● The request
Return only the number of lines holding the word "scene".

>> Begin Data block

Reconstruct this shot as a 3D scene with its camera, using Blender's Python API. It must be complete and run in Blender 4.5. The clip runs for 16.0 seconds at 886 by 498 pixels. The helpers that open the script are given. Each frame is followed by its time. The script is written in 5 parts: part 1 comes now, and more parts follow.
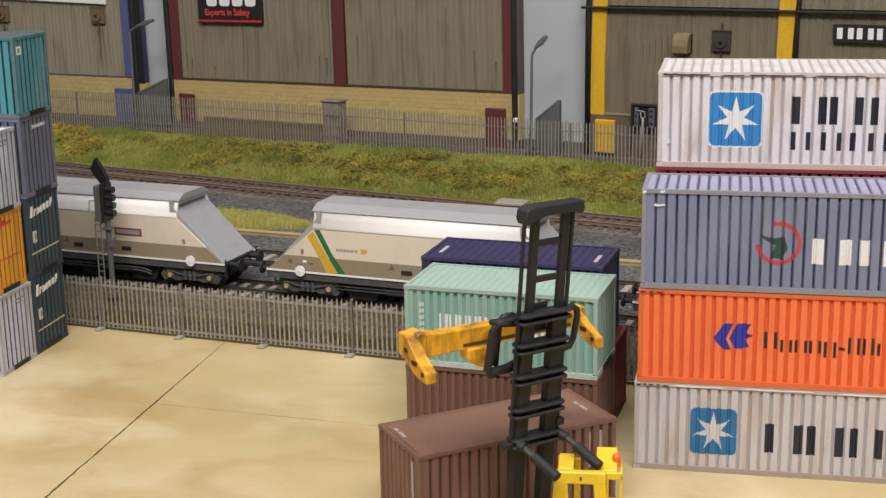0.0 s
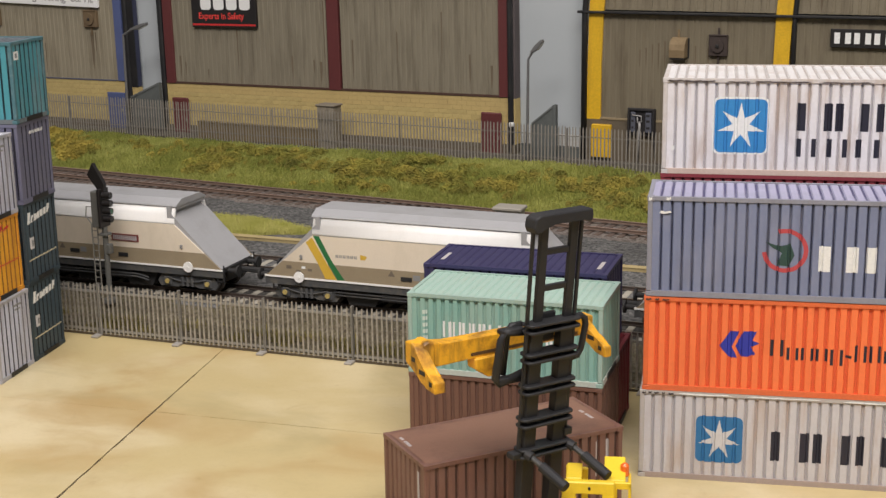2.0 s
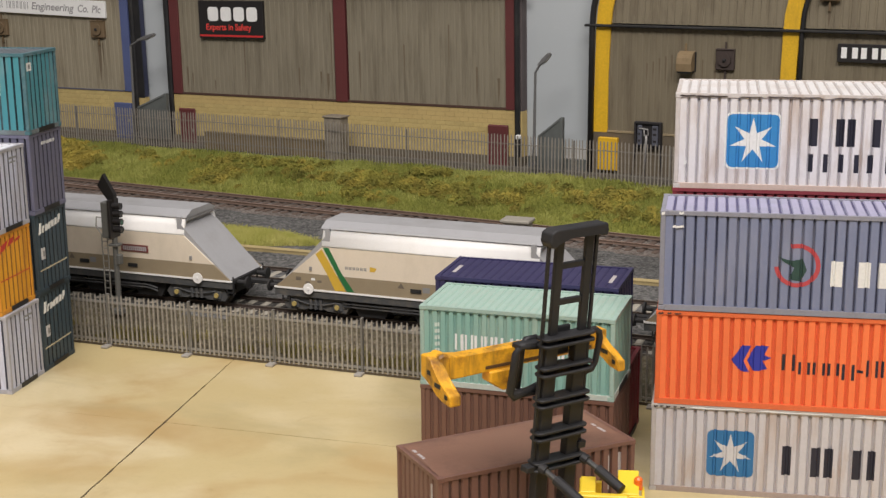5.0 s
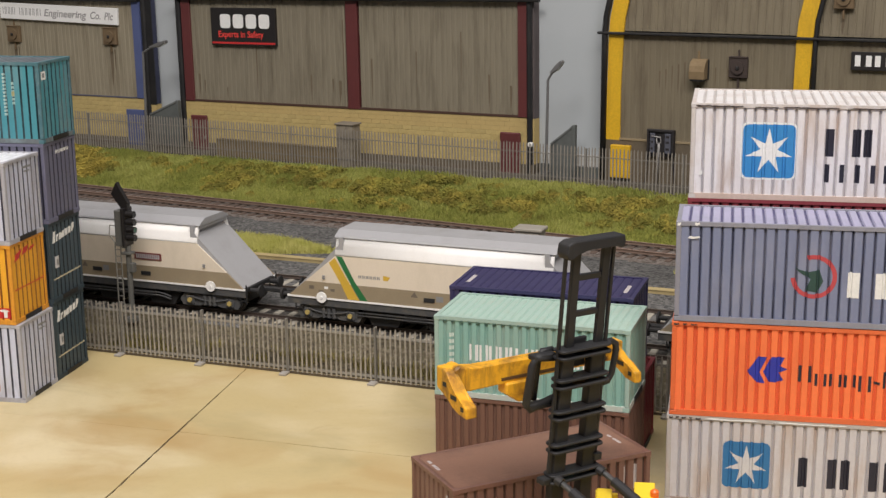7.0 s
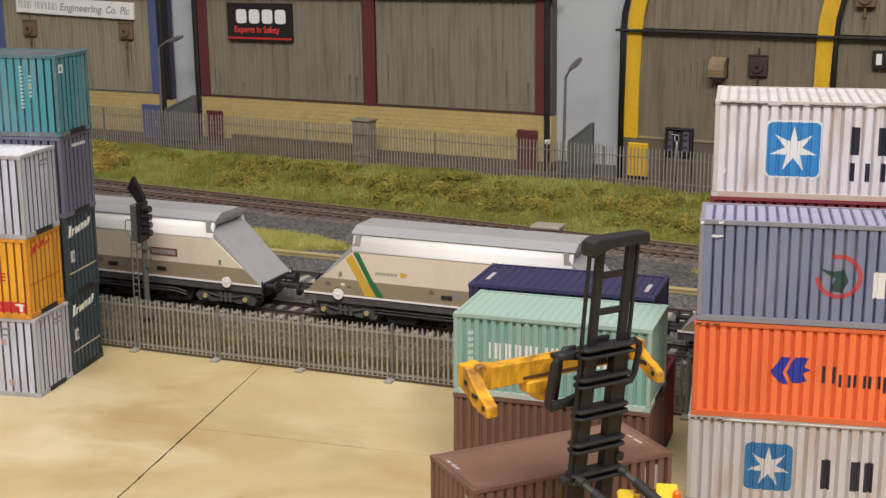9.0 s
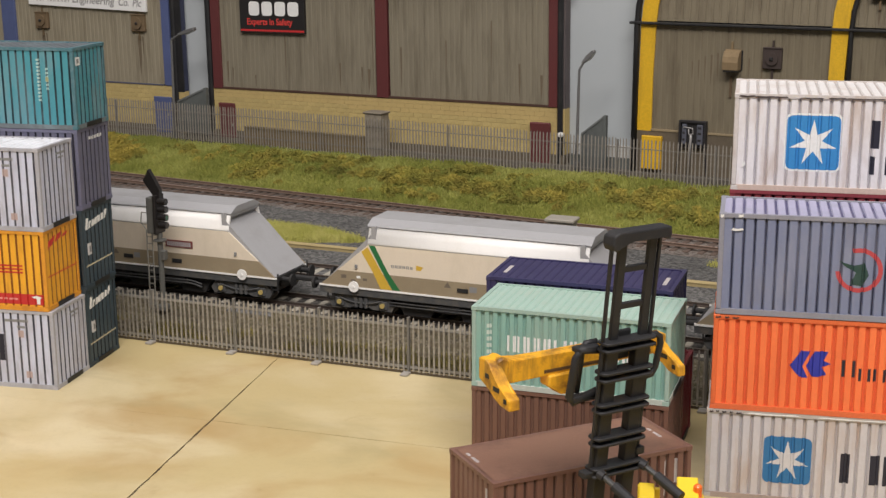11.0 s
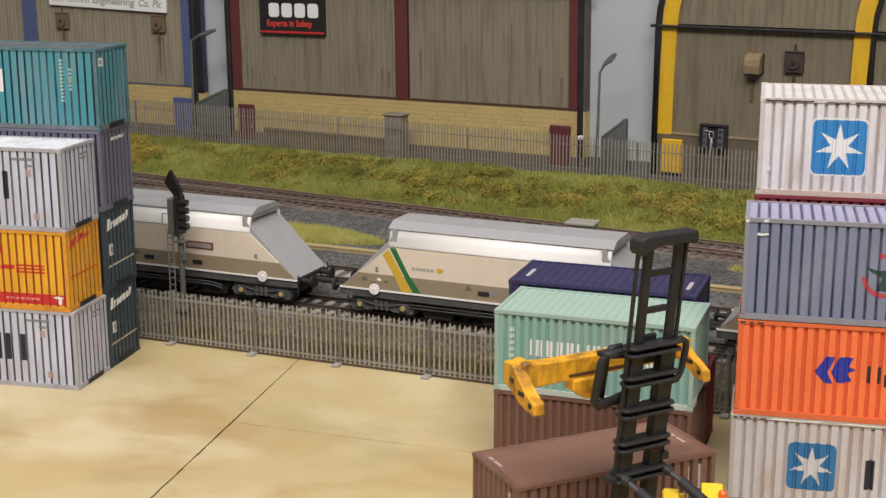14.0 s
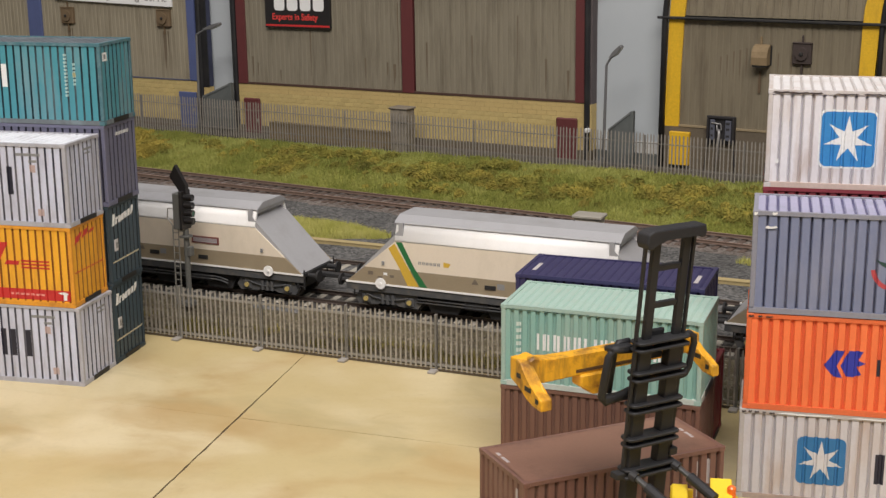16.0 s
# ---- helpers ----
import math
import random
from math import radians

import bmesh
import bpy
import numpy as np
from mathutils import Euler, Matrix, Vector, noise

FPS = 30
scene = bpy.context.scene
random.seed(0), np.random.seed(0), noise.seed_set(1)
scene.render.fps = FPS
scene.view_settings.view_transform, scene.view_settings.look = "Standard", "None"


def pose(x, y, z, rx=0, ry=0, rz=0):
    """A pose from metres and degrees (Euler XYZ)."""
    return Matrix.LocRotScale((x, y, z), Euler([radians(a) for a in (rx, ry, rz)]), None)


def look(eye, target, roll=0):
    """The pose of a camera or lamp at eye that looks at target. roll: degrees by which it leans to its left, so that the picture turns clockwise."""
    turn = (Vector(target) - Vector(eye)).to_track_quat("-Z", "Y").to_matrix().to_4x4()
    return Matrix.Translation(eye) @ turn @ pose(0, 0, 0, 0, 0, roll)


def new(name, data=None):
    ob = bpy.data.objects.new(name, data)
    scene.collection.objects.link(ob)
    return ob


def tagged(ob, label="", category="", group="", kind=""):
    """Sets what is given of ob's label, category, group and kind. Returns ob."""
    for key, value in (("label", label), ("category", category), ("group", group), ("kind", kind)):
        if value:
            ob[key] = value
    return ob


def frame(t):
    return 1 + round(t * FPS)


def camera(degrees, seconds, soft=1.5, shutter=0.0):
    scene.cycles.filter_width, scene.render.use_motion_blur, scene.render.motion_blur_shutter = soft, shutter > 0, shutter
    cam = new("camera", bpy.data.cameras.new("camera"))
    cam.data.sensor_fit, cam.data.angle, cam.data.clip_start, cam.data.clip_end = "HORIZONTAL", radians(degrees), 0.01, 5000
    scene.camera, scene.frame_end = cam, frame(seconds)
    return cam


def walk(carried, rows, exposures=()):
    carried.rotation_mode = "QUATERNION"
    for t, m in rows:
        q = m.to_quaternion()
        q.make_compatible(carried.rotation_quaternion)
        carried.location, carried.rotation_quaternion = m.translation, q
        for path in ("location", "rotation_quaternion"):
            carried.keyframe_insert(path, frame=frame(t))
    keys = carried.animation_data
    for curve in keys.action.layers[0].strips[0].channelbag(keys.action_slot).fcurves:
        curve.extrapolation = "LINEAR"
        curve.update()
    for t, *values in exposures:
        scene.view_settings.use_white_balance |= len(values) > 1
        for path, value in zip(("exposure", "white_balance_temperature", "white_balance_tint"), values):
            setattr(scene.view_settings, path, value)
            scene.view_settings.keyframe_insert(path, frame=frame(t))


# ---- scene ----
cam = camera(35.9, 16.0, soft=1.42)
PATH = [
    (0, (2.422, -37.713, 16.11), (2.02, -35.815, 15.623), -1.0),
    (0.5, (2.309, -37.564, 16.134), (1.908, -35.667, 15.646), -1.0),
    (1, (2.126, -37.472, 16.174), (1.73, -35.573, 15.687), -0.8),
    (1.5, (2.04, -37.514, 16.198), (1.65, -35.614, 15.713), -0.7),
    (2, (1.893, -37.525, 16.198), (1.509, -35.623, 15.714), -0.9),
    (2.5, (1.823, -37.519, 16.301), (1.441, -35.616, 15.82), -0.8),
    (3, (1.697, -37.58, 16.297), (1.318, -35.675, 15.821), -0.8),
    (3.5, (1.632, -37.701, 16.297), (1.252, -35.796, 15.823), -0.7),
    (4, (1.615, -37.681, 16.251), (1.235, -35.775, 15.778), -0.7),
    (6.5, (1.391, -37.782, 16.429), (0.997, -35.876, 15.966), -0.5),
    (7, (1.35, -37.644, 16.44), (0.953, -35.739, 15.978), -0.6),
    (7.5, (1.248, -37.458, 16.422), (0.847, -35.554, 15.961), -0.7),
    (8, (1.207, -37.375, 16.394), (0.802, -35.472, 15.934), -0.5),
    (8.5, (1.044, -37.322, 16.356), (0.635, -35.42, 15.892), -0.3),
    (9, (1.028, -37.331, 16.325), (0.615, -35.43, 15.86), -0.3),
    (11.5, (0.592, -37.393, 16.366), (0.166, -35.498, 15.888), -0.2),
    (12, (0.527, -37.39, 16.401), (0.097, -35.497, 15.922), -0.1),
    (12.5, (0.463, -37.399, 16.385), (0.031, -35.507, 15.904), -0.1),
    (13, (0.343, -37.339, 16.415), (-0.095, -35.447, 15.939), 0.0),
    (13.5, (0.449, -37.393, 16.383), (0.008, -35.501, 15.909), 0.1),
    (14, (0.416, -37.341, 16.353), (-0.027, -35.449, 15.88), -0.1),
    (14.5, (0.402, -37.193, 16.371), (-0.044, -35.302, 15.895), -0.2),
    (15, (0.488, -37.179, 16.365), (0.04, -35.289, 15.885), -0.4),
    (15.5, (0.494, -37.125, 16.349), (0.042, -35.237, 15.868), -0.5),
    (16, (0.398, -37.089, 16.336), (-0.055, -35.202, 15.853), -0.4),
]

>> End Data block

● Result
11